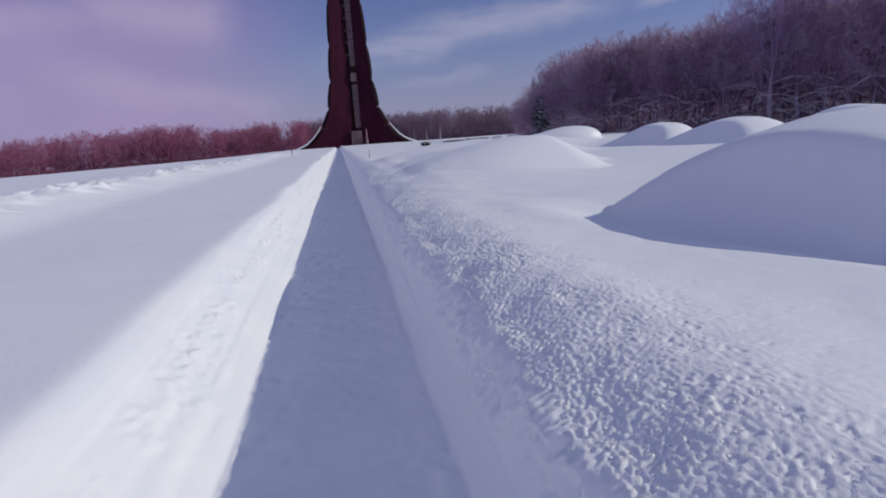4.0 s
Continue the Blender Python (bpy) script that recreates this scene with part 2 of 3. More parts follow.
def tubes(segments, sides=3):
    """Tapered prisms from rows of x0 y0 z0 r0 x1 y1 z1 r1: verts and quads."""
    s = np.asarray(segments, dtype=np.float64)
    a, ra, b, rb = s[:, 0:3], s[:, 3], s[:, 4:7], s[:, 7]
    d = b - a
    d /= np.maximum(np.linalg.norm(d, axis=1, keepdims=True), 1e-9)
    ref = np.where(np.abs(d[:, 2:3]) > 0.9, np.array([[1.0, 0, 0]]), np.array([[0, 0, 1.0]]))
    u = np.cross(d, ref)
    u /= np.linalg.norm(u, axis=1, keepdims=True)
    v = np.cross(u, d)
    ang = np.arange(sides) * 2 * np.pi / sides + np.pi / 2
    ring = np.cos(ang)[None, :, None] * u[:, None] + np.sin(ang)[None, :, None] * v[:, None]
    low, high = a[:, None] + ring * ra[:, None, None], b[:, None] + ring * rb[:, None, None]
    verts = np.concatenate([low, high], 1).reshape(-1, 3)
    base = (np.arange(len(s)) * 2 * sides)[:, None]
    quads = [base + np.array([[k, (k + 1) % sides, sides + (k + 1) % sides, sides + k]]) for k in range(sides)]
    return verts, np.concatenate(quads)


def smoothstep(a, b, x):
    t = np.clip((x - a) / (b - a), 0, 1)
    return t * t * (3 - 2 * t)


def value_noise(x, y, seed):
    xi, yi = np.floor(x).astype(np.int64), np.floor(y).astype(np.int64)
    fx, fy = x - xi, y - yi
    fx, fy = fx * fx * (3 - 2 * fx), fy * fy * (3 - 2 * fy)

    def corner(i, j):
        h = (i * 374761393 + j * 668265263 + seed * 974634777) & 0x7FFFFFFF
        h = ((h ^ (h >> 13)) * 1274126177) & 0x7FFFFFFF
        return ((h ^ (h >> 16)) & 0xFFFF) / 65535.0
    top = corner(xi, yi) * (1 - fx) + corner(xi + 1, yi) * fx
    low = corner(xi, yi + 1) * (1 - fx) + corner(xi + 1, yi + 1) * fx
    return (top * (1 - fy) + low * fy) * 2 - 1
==
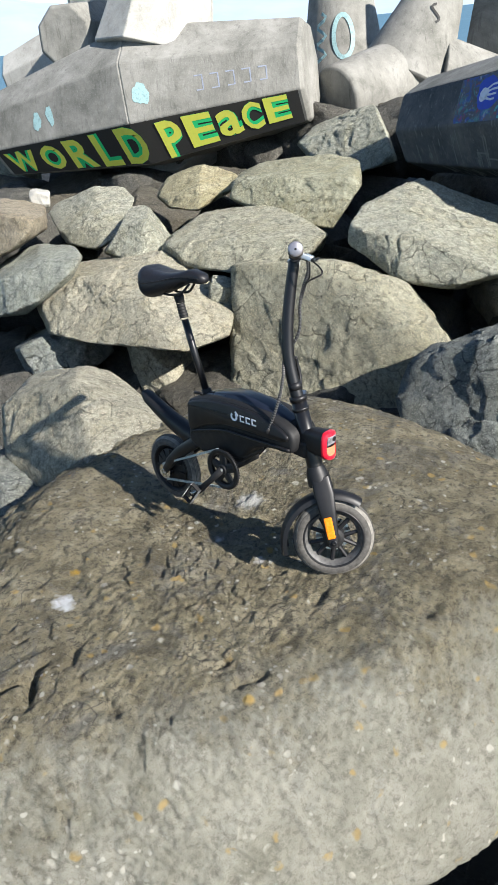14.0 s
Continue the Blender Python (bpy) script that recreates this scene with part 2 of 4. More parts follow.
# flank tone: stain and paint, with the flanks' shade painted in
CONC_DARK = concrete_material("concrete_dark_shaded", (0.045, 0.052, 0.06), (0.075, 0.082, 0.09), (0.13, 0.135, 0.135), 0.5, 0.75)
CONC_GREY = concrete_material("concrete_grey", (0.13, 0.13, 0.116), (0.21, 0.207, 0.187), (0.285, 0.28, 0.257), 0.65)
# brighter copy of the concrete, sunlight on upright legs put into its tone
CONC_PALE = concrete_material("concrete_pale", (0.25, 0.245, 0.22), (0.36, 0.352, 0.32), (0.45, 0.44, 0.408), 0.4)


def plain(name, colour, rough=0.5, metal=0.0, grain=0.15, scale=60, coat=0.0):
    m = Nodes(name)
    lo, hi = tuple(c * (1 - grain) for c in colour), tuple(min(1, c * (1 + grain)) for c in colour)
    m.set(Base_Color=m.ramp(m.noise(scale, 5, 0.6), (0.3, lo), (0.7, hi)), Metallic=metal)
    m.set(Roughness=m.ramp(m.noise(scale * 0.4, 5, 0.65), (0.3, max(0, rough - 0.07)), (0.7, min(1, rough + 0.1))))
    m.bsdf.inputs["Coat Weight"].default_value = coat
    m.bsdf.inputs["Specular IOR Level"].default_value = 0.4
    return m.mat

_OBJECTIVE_
Retype precisely, and only, the span of lines that opens at the line containing "3. More parts follow." and closes at the line containing "fx, fy = fx", both inclusive.

_FULL ANSWER_
Continue the Blender Python (bpy) script that recreates this scene with part 2 of 3. More parts follow.
def tubes(segments, sides=3):
    """Tapered prisms from rows of x0 y0 z0 r0 x1 y1 z1 r1: verts and quads."""
    s = np.asarray(segments, dtype=np.float64)
    a, ra, b, rb = s[:, 0:3], s[:, 3], s[:, 4:7], s[:, 7]
    d = b - a
    d /= np.maximum(np.linalg.norm(d, axis=1, keepdims=True), 1e-9)
    ref = np.where(np.abs(d[:, 2:3]) > 0.9, np.array([[1.0, 0, 0]]), np.array([[0, 0, 1.0]]))
    u = np.cross(d, ref)
    u /= np.linalg.norm(u, axis=1, keepdims=True)
    v = np.cross(u, d)
    ang = np.arange(sides) * 2 * np.pi / sides + np.pi / 2
    ring = np.cos(ang)[None, :, None] * u[:, None] + np.sin(ang)[None, :, None] * v[:, None]
    low, high = a[:, None] + ring * ra[:, None, None], b[:, None] + ring * rb[:, None, None]
    verts = np.concatenate([low, high], 1).reshape(-1, 3)
    base = (np.arange(len(s)) * 2 * sides)[:, None]
    quads = [base + np.array([[k, (k + 1) % sides, sides + (k + 1) % sides, sides + k]]) for k in range(sides)]
    return verts, np.concatenate(quads)


def smoothstep(a, b, x):
    t = np.clip((x - a) / (b - a), 0, 1)
    return t * t * (3 - 2 * t)


def value_noise(x, y, seed):
    xi, yi = np.floor(x).astype(np.int64), np.floor(y).astype(np.int64)
    fx, fy = x - xi, y - yi
    fx, fy = fx * fx * (3 - 2 * fx), fy * fy * (3 - 2 * fy)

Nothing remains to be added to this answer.